Denying one's errors or blaming other people for it is actually an act that diminishes our self respect as well as the respect of other people. It doesn’t only lessen others' trust, it also means you are giving control back to other people.
In Neuro-Linguistic Programming (NLP), the concept of taking responsibility is actually a layout in the concept of Cause & Effect.
- Result: You fail a test.
- If you put yourself at Effect: You think that the exam is too difficult (e.g., I can do nothing about it) --> No further action is taken.
- If you put yourself at Cause (i.e., I’m the reason that led my failing the test): You think of reasons why you failed (e.g., Maybe I haven’t mastered the subject yet? Was I too careless? Perhaps I did not answer quick enough?) —> You take action to improve and do better next time.
So if someone is at Effect, he may blame others for his life in general. He thinks he is the result of something he can’t control, and he deems himself powerless so he has to depend on others. Emotionally he may feel relieved by shifting the responsibility to other people, but realistically, this victim mode is not doing him any good. Believing that someone else is responsible or making them responsible for your life is very limiting and it gives others a mystical power over you.
On the contrary, being at Cause means you are a part of the situation in which you can do something to create a different result. People who are at Cause see the world as a place of opportunity and move toward achieving what they desire. If things are not unfolding as they like, they take action and explore other possibilities. Above all, they know they have a choice in what they do and how they react to people and events.
A lot of people find the concept of accountability and responsibility a little abstract to teach children. It is not, if you use NLP’s Cause & Effect as a framework.
Take my son as an example: his misbehaviour at school has actually opened up an opportunity for me to teach him the lesson of accountability. When he mentioned to me that "Richard made me do this," I started by showing empathy – how he feels obliged to follow whatever his friend asks him to do. But then, I led to other possibilities and showed him that he has power over the situation like ignoring Richard, suggesting other more constructive acts to do with Richard, and more. He started to understand that he’s not a victim, but he indeed has choices.
The same thing applies to the issue of him not paying attention in class. We discussed this incident and I asked him to suggest ways so he can pay more attention. That’s when he said he can tell his teacher when he’s distracted, or he can even suggest to swap seats with other people.
Using real life examples to open up our children’s minds is one of the best ways to move them from taking the role of a victim to taking back control. There are other areas that parents have to pay special attention to so that their children are wired to take responsibility automatically.
More real life examples:
- Child spills water —> Let them do the clean up themselves.
- Child breaks a glass —> Help them clean up and explain to them the reason you’re helping is because glass can hurt and you’re protecting them while they’re taking responsibility to their act.
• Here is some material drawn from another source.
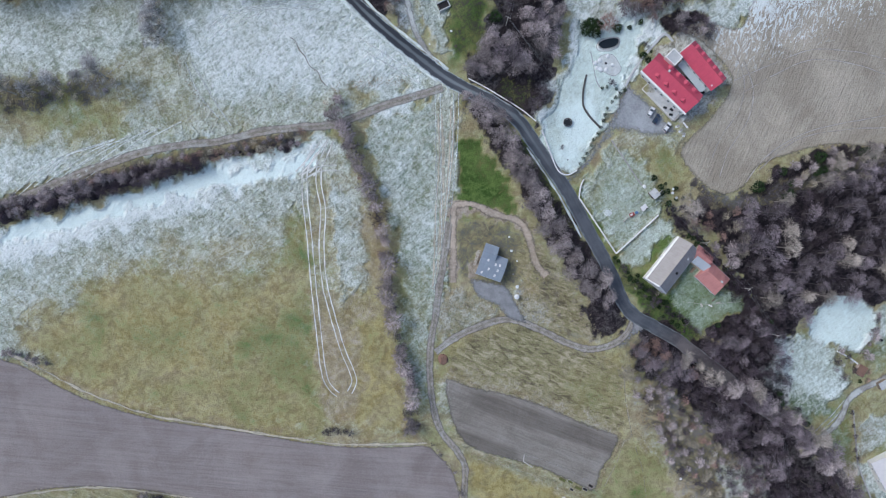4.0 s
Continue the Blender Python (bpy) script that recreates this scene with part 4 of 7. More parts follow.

- Child misbehaves —> Review what they have done and explore other alternative behaviours together.
· Have you ever seen children of 4 or 5 years old who are still sitting on the pram when they have long mastered walking and even running?
· Have you ever seen parents feeding old kids to make sure they finish their meals?
· Have you ever seen parents waking their children up in the morning so that they won't be late for school?
· Has your child ever broken a toy and you immediately come to the rescue and promise to replace it because he’s crying his lungs out?
All these act of caring parents are actually sending out an unconscious message to their children – a message that the kids are not responsible for their walking, eating, waking up on time or taking care of their toys.
Being accountable is an attitude and a habit we have to build in our kids at a young age. It is what we do in our daily life that helps our children build this virtue for a lifetime. So let our children see clearly the consequence of their actions and let them take care of the result.
Your children are a part of your family and you need to teach them that helping out at home is their responsibility, just as it is mom's and dad's. Also, letting them do housework prepares them for the future when they will have their own apartment or house – do not wait until your son or daughter is already in college before he or she learns how to cook or use a vacuum.
However, do not give your kids money in exchange for doing chores because: one, they will only help out in the house if they will be compensated; two, this is treating your child like hired help; and three, this is unconsciously educating them that service would be the way to make a living when they grow up.
What we need children to understand is their role in the home, and the importance of them, being family members, to be involved in the maintenance of the family home. Other methods like setting yourself as a good model, acknowledging children’s priorities when negotiating your expectations or designing chores in a way that’s fun and light-hearted may take more time & patience than bribe and force, they are a lot more lasting and they will help your children build up strong accountability.
A final reminder: always lead by example. If you are teaching your child accountability but you yourself do not practice personal responsibility (going against the light, talking about people behind their backs, blaming your neighbors, etc.), then you are already sending the wrong signals. Watch yourself and make sure that you lead by example.
Accept responsibility for your actions. Be accountable for your results. Take ownership of your mistakes.
I believe our kids are the key to the future of the world and, as parents, we have a lot of influence while our children are still learning and growing. We set ourselves as our kids’ role models. Consciously and unconsciously, we pass on to them what we know, what we believe, and what we value. This is why partnering with parents in teaching life lessons and soft skills to get kids prepared for the world has become my key purpose in life. I hope that through my experience in teaching communications in university and in NLP training and coaching, I’ll be able to equip you with more tangible methods so that you can be your children’s life teacher, too!